I’ll be honest: I didn’t have particularly strong reasons for wanting to attend Creative Alliance ‘12. The strongest was probably that Kim Tracy Prince is one of my personal influencers, and she’d been lauding the inaugural Creative Alliance retreat ever since she participated in 2010. Other points in its favor were that it was small (attendance was capped at 50), almost local (Ojai, California is just about an hour’s drive from home), mostly unsponsored, and programmed based on conversations rather than presentations. Aside from the fact that I figured I’d be the only book blogger there (and I was right about that) it sounded pretty much like my kind of thing…
…except for the “creative” part, which was a real stumbling block for this book-blogging accountant. Even when I was much younger and used to draw pictures all the time (like my mother), I never really thought I was especially “creative.” I’ve come to consider myself a writer during the last five years, but most of what I write about is what other people write. Where’s the creativity in that?

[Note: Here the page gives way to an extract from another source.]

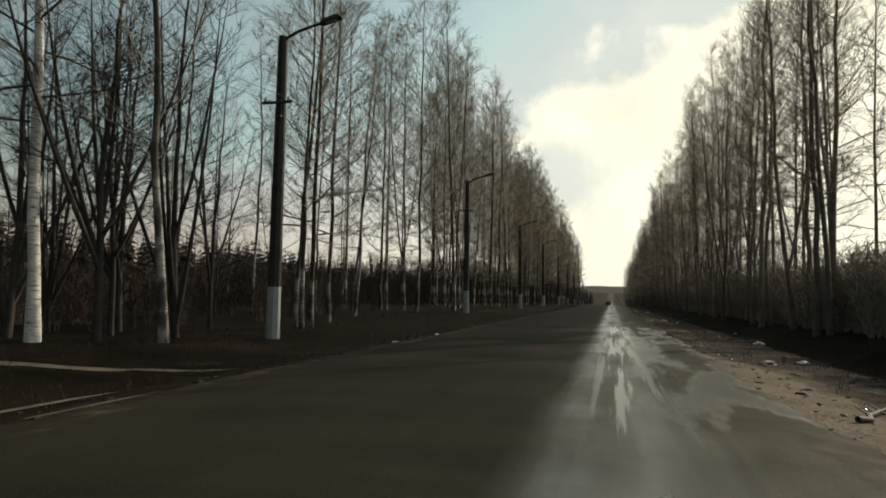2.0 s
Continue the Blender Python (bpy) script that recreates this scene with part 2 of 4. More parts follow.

Raising that question in one of the CA’12 breakout groups helped me understand that I’ve equated–or maybe confused–”creativity” and “originality.” It’s hard to be truly original in the 21st century, and much of what even the most acclaimed “creative” people do these days is riffing and tweaking ideas that have come before. But because no two people’s minds work exactly the same, any one person’s riff or tweak can take the idea in a new creative–and maybe even original–direction. And at CA’12, the overall take on “creative” was pretty creative in itself; yes, there were writers and artists and filmmakers there, but there were also chefs and entrepreneurs and community-builders. The ways to find support and encouragement and inspiration were as varied as the participants.
While CA’12 gave participants a packed agenda–two full days of dual-tracked breakouts and group discussions, plus meals and even a couple of field trips–almost nothing was mandatory, and impromptu conversations could be just as significant than planned ones. My friend Kim was adamant about calling the weekend a “retreat,” not a “conference,” and that was another reason it appealed to me. I’m a Catholic-school veteran, and to me, the concept of a “retreat” implies something deeper than what a “conference” provides–not necessarily a dramatic personal epiphany, but at least the potential for getting some sort of clarity, even if it needs to simmer for awhile first.
I needed to simmer, which is why I haven’t posted much except pictures from the weekend before this. I’d wondered if I’d feel some sort of emotional shift or come upon some profound insight during CA’12. I didn’t–which, honestly, was a bit of a letdown at the time–but in the days afterward, I’ve become more aware that it affected me profoundly. I trust the connections–mental, emotional, and personal–that I made during that weekend…and they’ve made me more trusting of the connections I’ve already made through five and a half years of living online.
The fact that we were on the verge of opening up the Book Blogger Buddy System when I made this retreat was almost cosmically good timing. While my blogger’s heart lives in the book-blogging community, I’ve long described this space as “primarily, but not exclusively” about books, and CA’12 gave me the opportunity to get to know people from other online neighborhoods in the best way for me: in small doses, with no pressure. I look forward to seeing how these new friendships grow. At the same time, the weekend’s focus on fostering “authentic alliances” helped me appreciate that I already have some, and I really hope that’s what will develop from at least a few of the match-ups we’ll be creating with the BBBS.
The CA’12 participants have a group on Facebook, where most of us are still active almost daily, and a few have already shared new ventures and plans inspired or nurtured by that weekend in Ojai. I don’t know if that will happen for me, but even if it doesn’t, I do feel much more assured that the path I’m on already is the right one for me, right now–and that’s something. As much as I’d like to do more freelance writing, piling it on top of my day job–which I’m not in a position to leave–is straining me, and so this isn’t the best time to ramp up that particular pursuit. At the same time, I have a renewed fondness for this space of my own, where I can pursue whatever I want to write (and read) about, on my own terms, and which gives me a place in more than just one authentic, vibrant, and multi-faceted community.